» **What is being asked**
In your copy, leave out the pictures; write out all the data exactly.

» **Dataset content**
□ □ □ □ □ □ □
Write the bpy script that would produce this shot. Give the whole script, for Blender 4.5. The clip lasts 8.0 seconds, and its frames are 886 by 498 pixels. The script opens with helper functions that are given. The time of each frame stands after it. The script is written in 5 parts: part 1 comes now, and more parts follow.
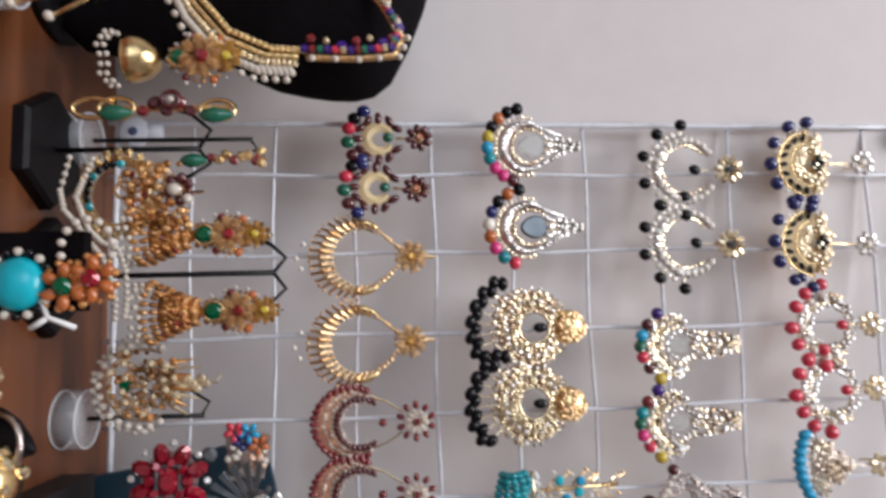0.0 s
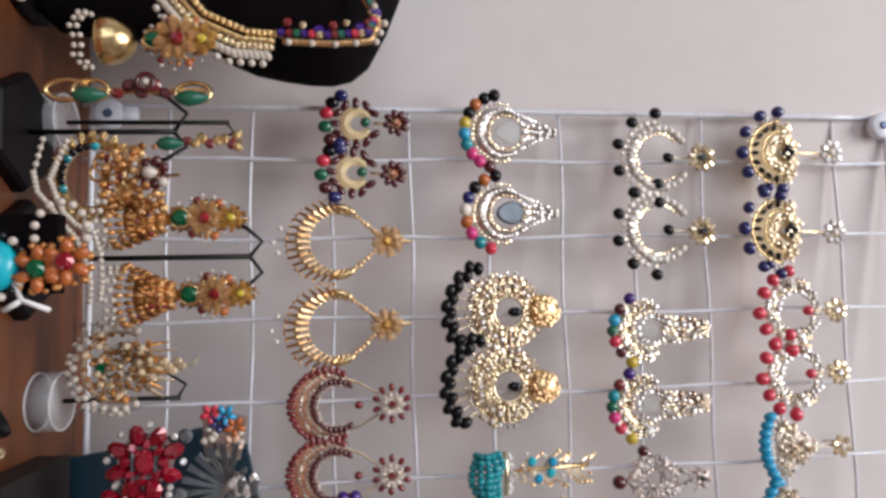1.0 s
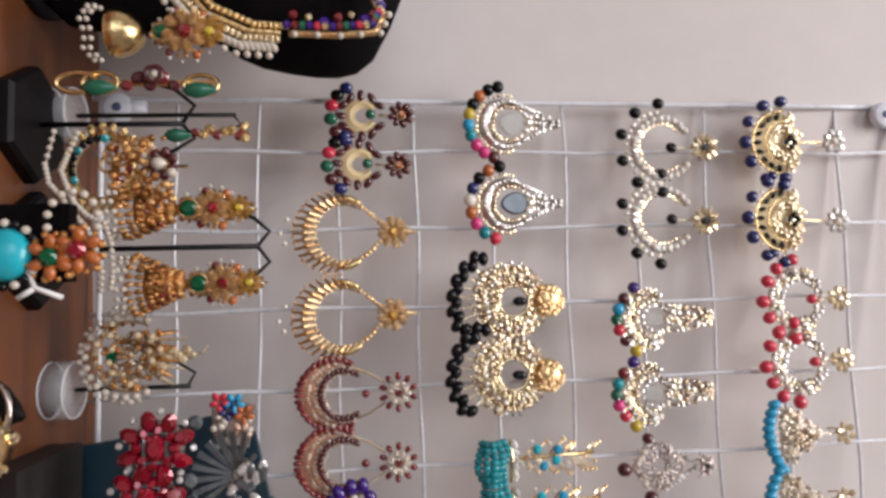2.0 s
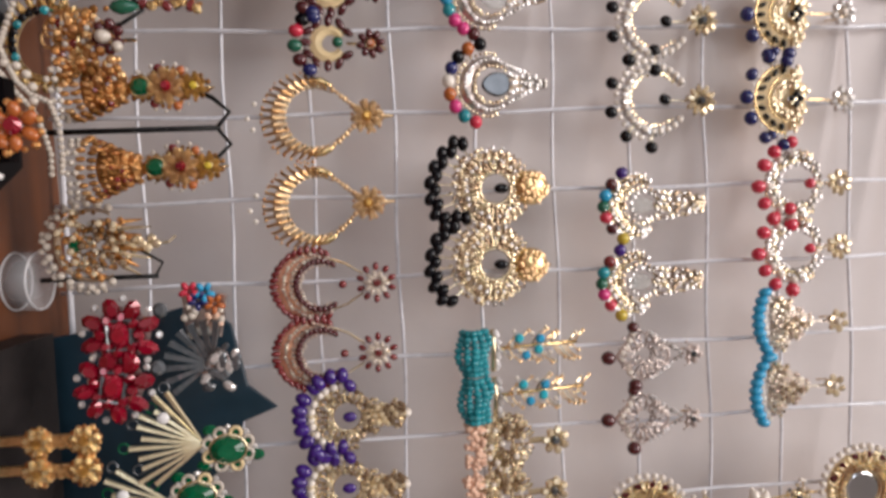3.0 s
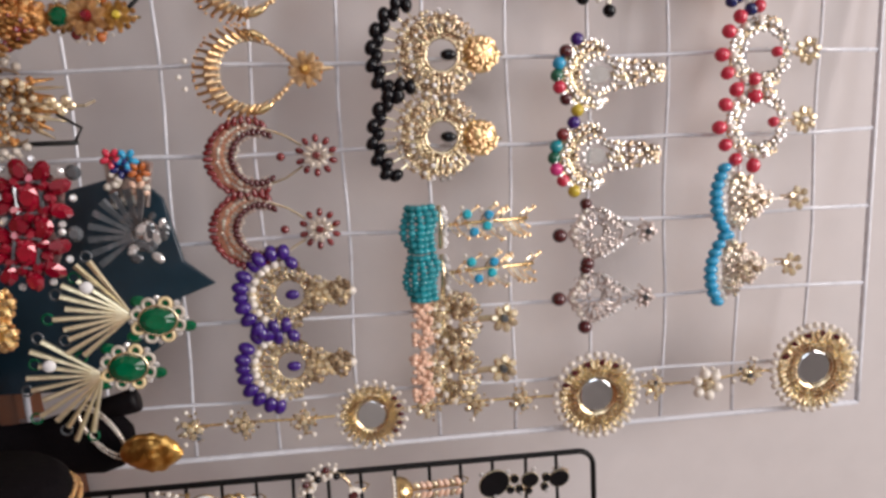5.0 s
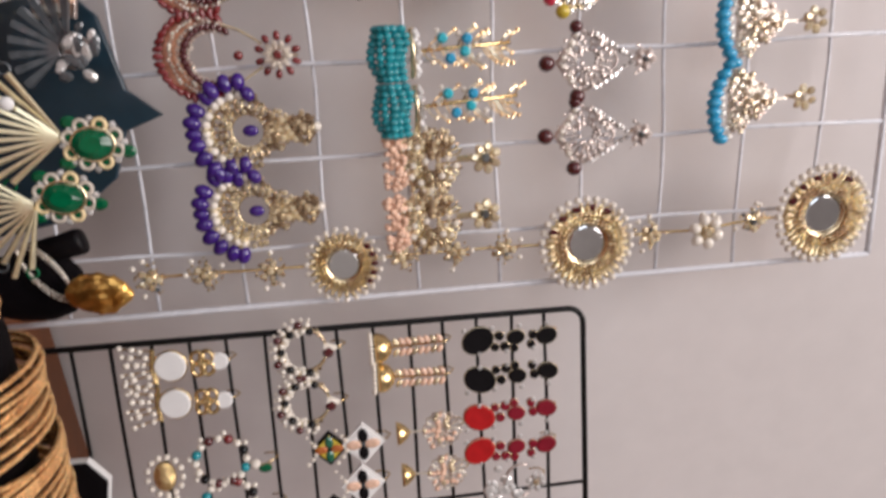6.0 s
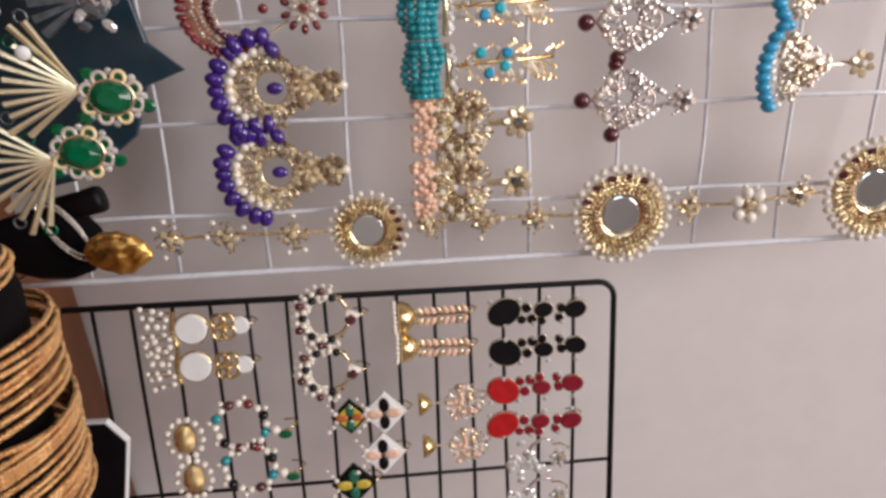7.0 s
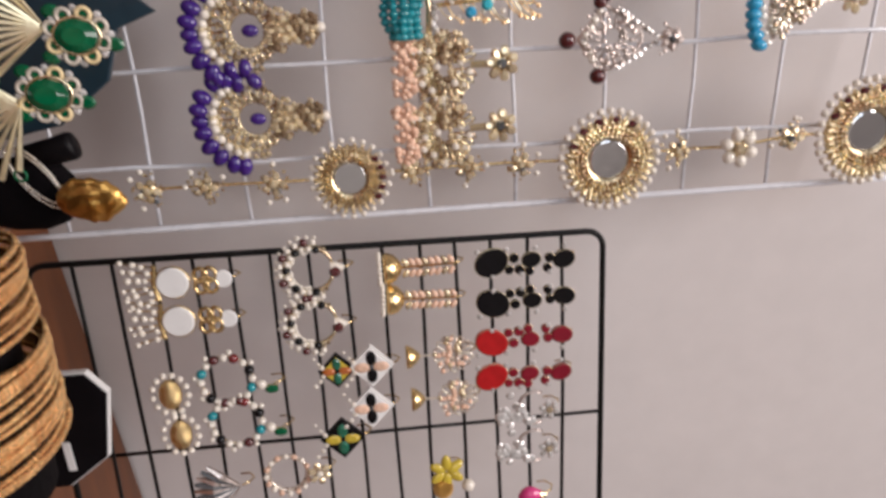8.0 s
□ □ □ □ □ □ □
» **Solution**
Write the bpy script that would produce this shot. Give the whole script, for Blender 4.5. The clip lasts 8.0 seconds, and its frames are 886 by 498 pixels. The script opens with helper functions that are given. The time of each frame stands after it. The script is written in 5 parts: part 1 comes now, and more parts follow.
0.0 s
1.0 s
2.0 s
3.0 s
5.0 s
6.0 s
7.0 s
8.0 s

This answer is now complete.